Примечательно – о супруге Екатерине вновь не сказано ни слова. Но мы-то знаем точно – она была рядом!

Впрочем, не только июльские московские события заставили Паустовского уехать из России. Была ещё одна причина, по всей видимости, сыгравшая ключевую роль в принятии такого решения. И этой причиной было начало «красного террора» против врагов советской власти.

Но на Украине Паустовский попадёт в ещё больший водоворот событий, о которых вряд ли вообще мог помышлять.

В Киеве, устроившись на частной квартире, он начнёт работать корректором в газете «Киевская мысль», редакция которой располагалась на улице Фундуклеевской, 19. Это была одна из самых популярных антибольшевистских газет на Украине, пропагандировавшая либерально-демократические ценности.

Киев, осень 1918 года.

Внешне город жил показной мирной жизнью, затянутой густым облаком иллюзий, порождённых гетмановщиной. По сути, это был дремлющий вулкан, который время от времени извергал хаос и неразбериху смены власти, тем самым будоража городских обывателей.

«Жизнь в Киеве, – напишет Паустовский в повести «Начало неведомого века», – в то время напоминала пир во время чумы. Открылось множество кофеен и ресторанов, где сладостей и еды хватало не больше чем на тридцать посетителей. Но внешне всё производило впечатление потрёпанного богатства. Население города почти удвоилось за счёт москвичей и петроградцев. В театрах шли “Ревность” Арцыбашева и венские оперетты. По улицам проезжали патрули немецких улан с пиками и чёрно-красными флажками.<…>

На скетинг-ринге катались на роликах волоокие киевские красавицы и гетманские офицеры. Развелось много игорных притонов и домов свиданий. На Бессарабке открыто торговали кокаином…»

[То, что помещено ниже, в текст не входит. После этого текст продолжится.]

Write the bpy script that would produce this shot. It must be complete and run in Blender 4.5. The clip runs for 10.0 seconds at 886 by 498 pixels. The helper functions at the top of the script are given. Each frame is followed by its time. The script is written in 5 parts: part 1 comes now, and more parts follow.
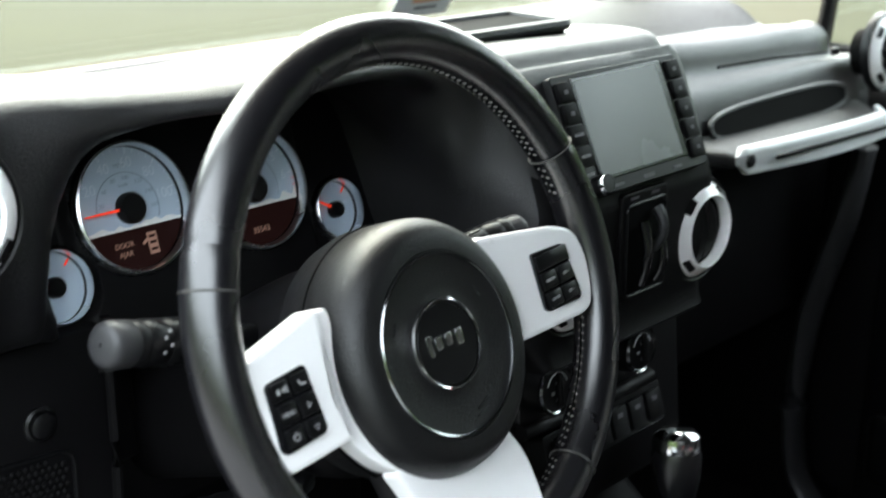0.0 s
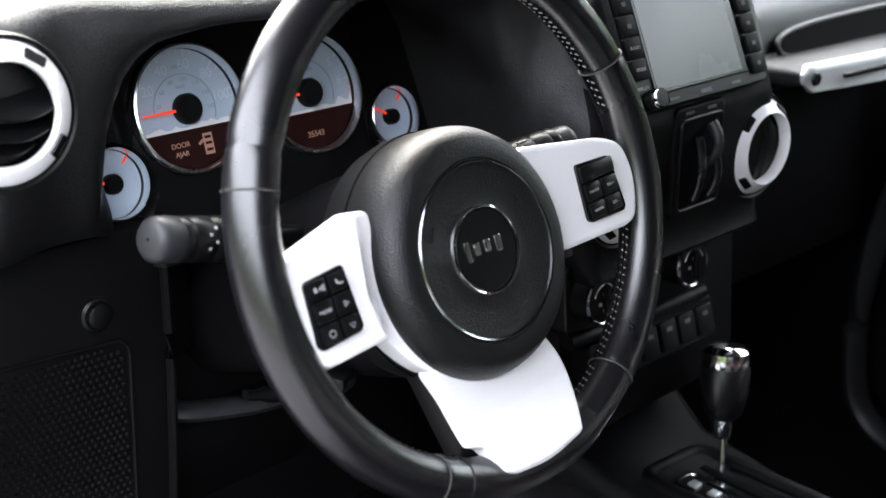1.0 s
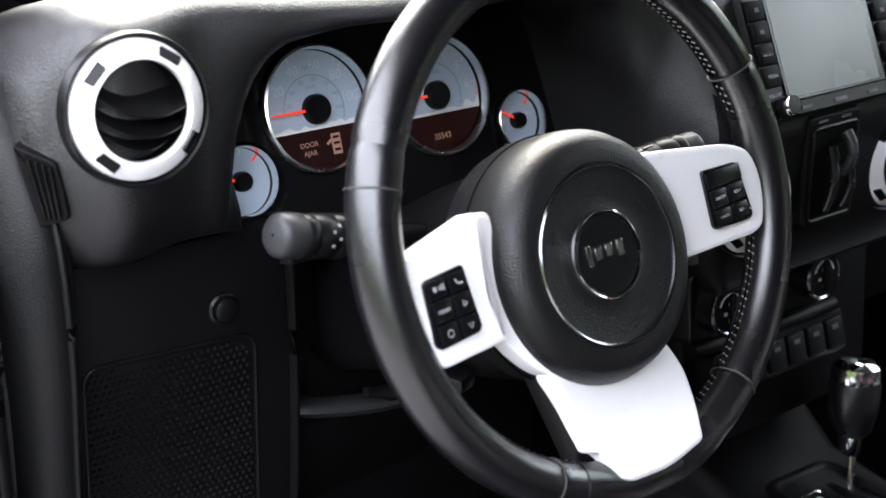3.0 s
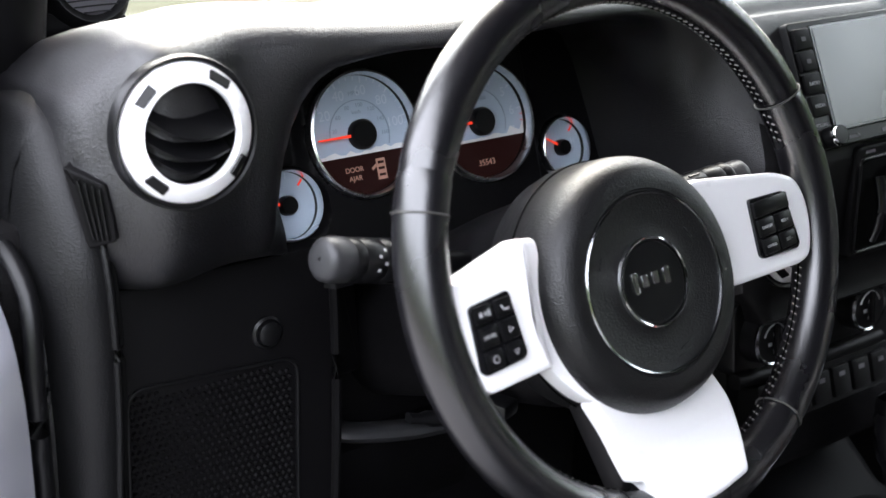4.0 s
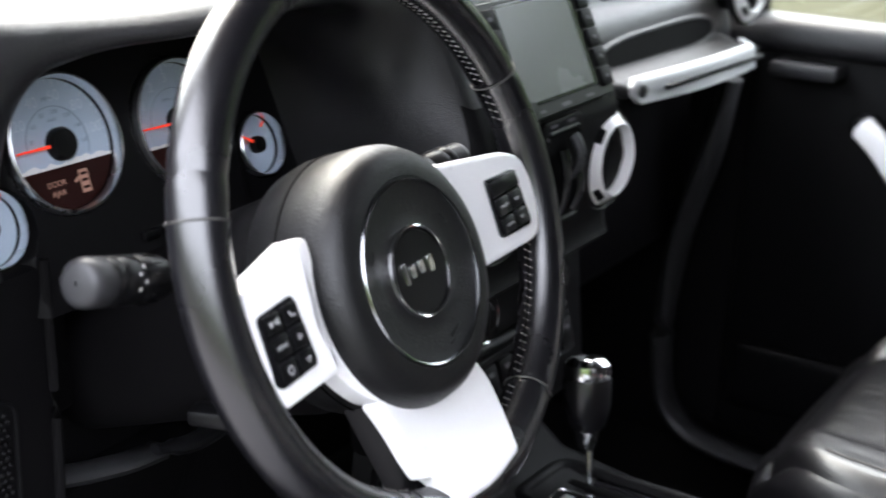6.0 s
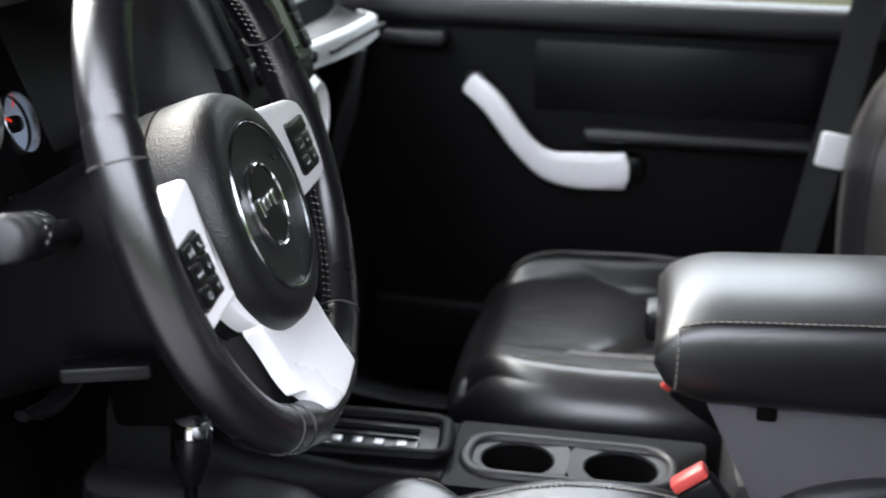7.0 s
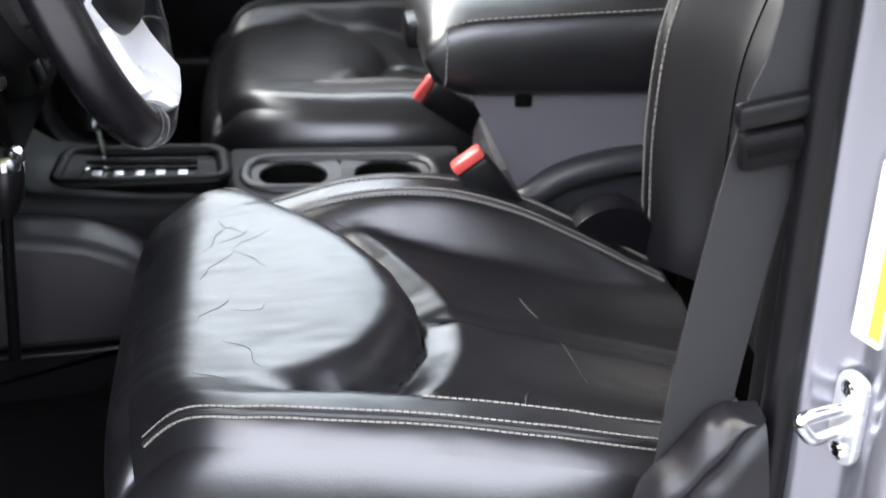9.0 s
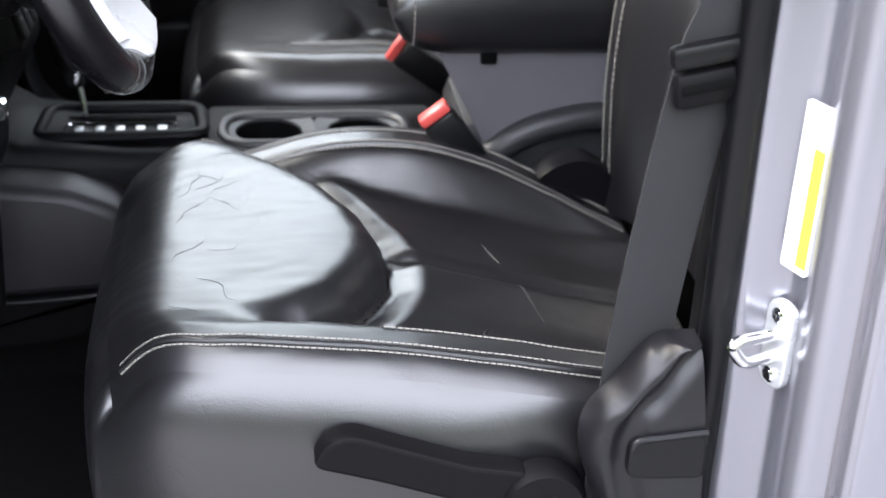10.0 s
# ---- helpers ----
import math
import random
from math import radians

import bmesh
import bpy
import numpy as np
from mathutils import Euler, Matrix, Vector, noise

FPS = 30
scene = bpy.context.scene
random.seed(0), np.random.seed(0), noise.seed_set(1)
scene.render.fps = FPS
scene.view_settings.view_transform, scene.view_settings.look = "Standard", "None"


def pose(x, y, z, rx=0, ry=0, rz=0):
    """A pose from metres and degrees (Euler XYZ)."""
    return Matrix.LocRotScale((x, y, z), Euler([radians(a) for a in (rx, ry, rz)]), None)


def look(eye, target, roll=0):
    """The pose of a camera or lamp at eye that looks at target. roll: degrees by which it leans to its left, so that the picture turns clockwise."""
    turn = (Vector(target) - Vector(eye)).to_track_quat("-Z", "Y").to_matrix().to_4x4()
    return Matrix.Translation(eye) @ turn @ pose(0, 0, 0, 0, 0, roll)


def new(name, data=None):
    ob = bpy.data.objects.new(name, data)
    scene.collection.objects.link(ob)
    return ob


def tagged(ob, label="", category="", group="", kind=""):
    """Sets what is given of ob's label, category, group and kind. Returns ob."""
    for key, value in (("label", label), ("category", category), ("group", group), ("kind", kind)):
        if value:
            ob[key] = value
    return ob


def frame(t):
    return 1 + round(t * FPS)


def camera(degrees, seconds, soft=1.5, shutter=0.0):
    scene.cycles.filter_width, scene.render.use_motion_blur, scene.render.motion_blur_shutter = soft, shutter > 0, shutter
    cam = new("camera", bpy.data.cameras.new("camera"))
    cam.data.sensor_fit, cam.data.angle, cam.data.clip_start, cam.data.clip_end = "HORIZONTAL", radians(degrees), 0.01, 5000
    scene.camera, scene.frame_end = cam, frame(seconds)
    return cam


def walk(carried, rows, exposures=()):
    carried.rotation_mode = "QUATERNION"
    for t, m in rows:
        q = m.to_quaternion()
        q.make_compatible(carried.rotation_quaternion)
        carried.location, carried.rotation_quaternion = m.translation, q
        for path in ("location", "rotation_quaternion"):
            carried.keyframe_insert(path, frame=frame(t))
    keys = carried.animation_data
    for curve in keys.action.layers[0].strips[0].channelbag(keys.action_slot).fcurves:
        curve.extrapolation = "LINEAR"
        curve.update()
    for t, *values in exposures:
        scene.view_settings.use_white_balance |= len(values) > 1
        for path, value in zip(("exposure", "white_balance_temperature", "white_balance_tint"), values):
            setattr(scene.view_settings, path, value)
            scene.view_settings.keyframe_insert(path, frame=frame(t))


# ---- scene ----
cam = camera(36.63, 10.0, soft=1.5, shutter=0.3)
cam.data.dof.use_dof = True
cam.data.dof.focus_distance = 1.0
cam.data.dof.aperture_fstop = 7.0
PATH = [
    (0, (-0.9648, -0.5386, 1.5618), (0.4612, 0.7282, 0.9604), 0.83),
    (0.5, (-0.9596, -0.5572, 1.5603), (0.3637, 0.7672, 0.8570), 0.73),
    (1, (-0.9569, -0.5726, 1.5642), (0.3492, 0.7565, 0.8380), 1.30),
    (1.5, (-0.9505, -0.5788, 1.5600), (0.3537, 0.7494, 0.8287), 1.59),
    (2, (-0.9572, -0.5839, 1.5623), (0.3389, 0.7544, 0.8350), 1.51),
    (2.5, (-0.9620, -0.5831, 1.5622), (0.2721, 0.8151, 0.8397), 0.94),
    (3, (-0.9538, -0.5803, 1.5615), (0.2062, 0.8821, 0.8434), 0.53),
    (4.5, (-0.9671, -0.5649, 1.5538), (0.1608, 0.9442, 0.8824), 0.57),
    (5, (-0.9755, -0.5269, 1.5436), (0.1799, 0.9604, 0.8705), 0.83),
    (5.5, (-0.9767, -0.4751, 1.5376), (0.3733, 0.8446, 0.8775), 1.61),
    (6, (-1.0254, -0.4427, 1.5379), (0.5734, 0.5613, 0.8775), 1.93),
    (6.2, (-1.0694, -0.4186, 1.5284), (0.6147, 0.4397, 0.8748), 1.37),
    (7.3, (-1.2522, -0.2177, 1.4964), (0.6507, -0.1139, 0.8898), 1.56),
    (7.5, (-1.2776, -0.1902, 1.4896), (0.6293, -0.2132, 0.8870), 1.42),
    (8, (-1.3112, -0.1446, 1.4873), (0.5595, -0.3722, 0.8176), 1.56),
    (8.5, (-1.3281, -0.1386, 1.4755), (0.4972, -0.3716, 0.6920), 1.58),
    (9, (-1.3476, -0.1376, 1.4661), (0.4280, -0.3798, 0.5781), 2.06),
    (9.5, (-1.3695, -0.1407, 1.4737), (0.3837, -0.3840, 0.5426), 2.11),
    (10, (-1.4155, -0.1501, 1.4657), (0.3446, -0.4096, 0.5521), 2.49),
]
walk(cam, [(t, look(eye, target, roll)) for t, eye, target, roll in PATH],
     exposures=((0, 3.65, 6500, 4), (1, 3.95, 6550, 15), (6, 3.95, 6550, 15), (7.5, 3.58, 6450, 15), (9, 4.0, 6450, 15), (10, 4.0, 6450, 15)))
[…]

Центром притяжения творческой интеллигенции в городе был клуб-кафе, с весьма эксцентричным названием «Х.Л.А.М.», которое сложилось из первых букв творческих профессий (художники, литераторы, артисты, музыканты), расположенный в подвале самой известной в городе гостиницы «Континенталь» на углу Крещатика и Николаевской.

В кафе собирались творческие личности всех мастей. Бывали Леонид Утёсов и Виктор Шкловский, Илья Эренбург и Юлий Хайт, Осип Мандельштам и Рюрик Ивнев, Александр Вертинский и Михаил Кольцов… Кто-то бывал здесь от случая к случаю, но были и завсегдатаи.

Частенько захаживал в «Х.Л.А.М.» и Константин Паустовский:

«По вечерам я иногда ходил в литературно-артистическое общество на Николаевской улице. Там в ресторане выступали с эстрады бежавшие с севера поэты, певцы и танцоры. Пьяные вопли прерывали тягучее скандирование стихов. В ресторане всегда было душно, и потому, несмотря на зиму, иногда приоткрывали окна. Тогда вместе с морозным воздухом в освещённый зал влетал и тут же таял снег. И явственней была слышна ночная канонада».

К середине декабря мнимая мирная жизнь в Киеве, вернее её мираж, растворится как июльский туман после обильного ливня, что, пролившись с небес, скатывается с Владимирского холма в волнующийся Днепр.

С 14 ноября в Киеве установлен комендантский час, закрыты университеты и запрещены все собрания. Окружённый войсками Петлюры город вот-вот должен был принять новую власть Директории, ещё неизвестно, что ему сулившую. Затишье перед грядущей бурей было сродни последнему вздоху обречённого на смерть. Ко всему тому в городе участились убийства тех, кто «сочувствовал» большевикам. Впоследствии Виктор Шкловский так напишет об этом в своём «Сентиментальном путешествии»: «Хуже всех были украинцы: они расстреливали вообще большевиков как русских и русских как большевиков», причём не давая хоронить.

В «Киевской мысли» Паустовский проработал недолго. Ещё до закрытия 15 декабря 1918 года редакции из-за вступления в Киев войск Петлюры, он в порядке всеобщей мобилизации по гетманскому указу от 5 декабря о призыве тех, кто «родился с 1 января 1889 г. по 31 января 1898 г.», был призван в армию.

Впрочем, всеобщей мобилизации в Киеве всё равно не получилось. На службу к гетману шли неохотно. Дошло до того, что по адресам призывников ходили патрули и забирали тех, кто попадался. С Паустовским произошло именно это. Михаил Булгаков в «Белой гвардии» устами Алексея Турбина так скажет о свалившейся на голову киевлян мобилизации: «Все валютчики знали о мобилизации за три дня до приказа. Здорово? И у каждого грыжа, у всех верхушка правого лёгкого, а у кого нет верхушки, – просто пропал, словно сквозь землю провалился. Ну, а это, братцы, признак грозный».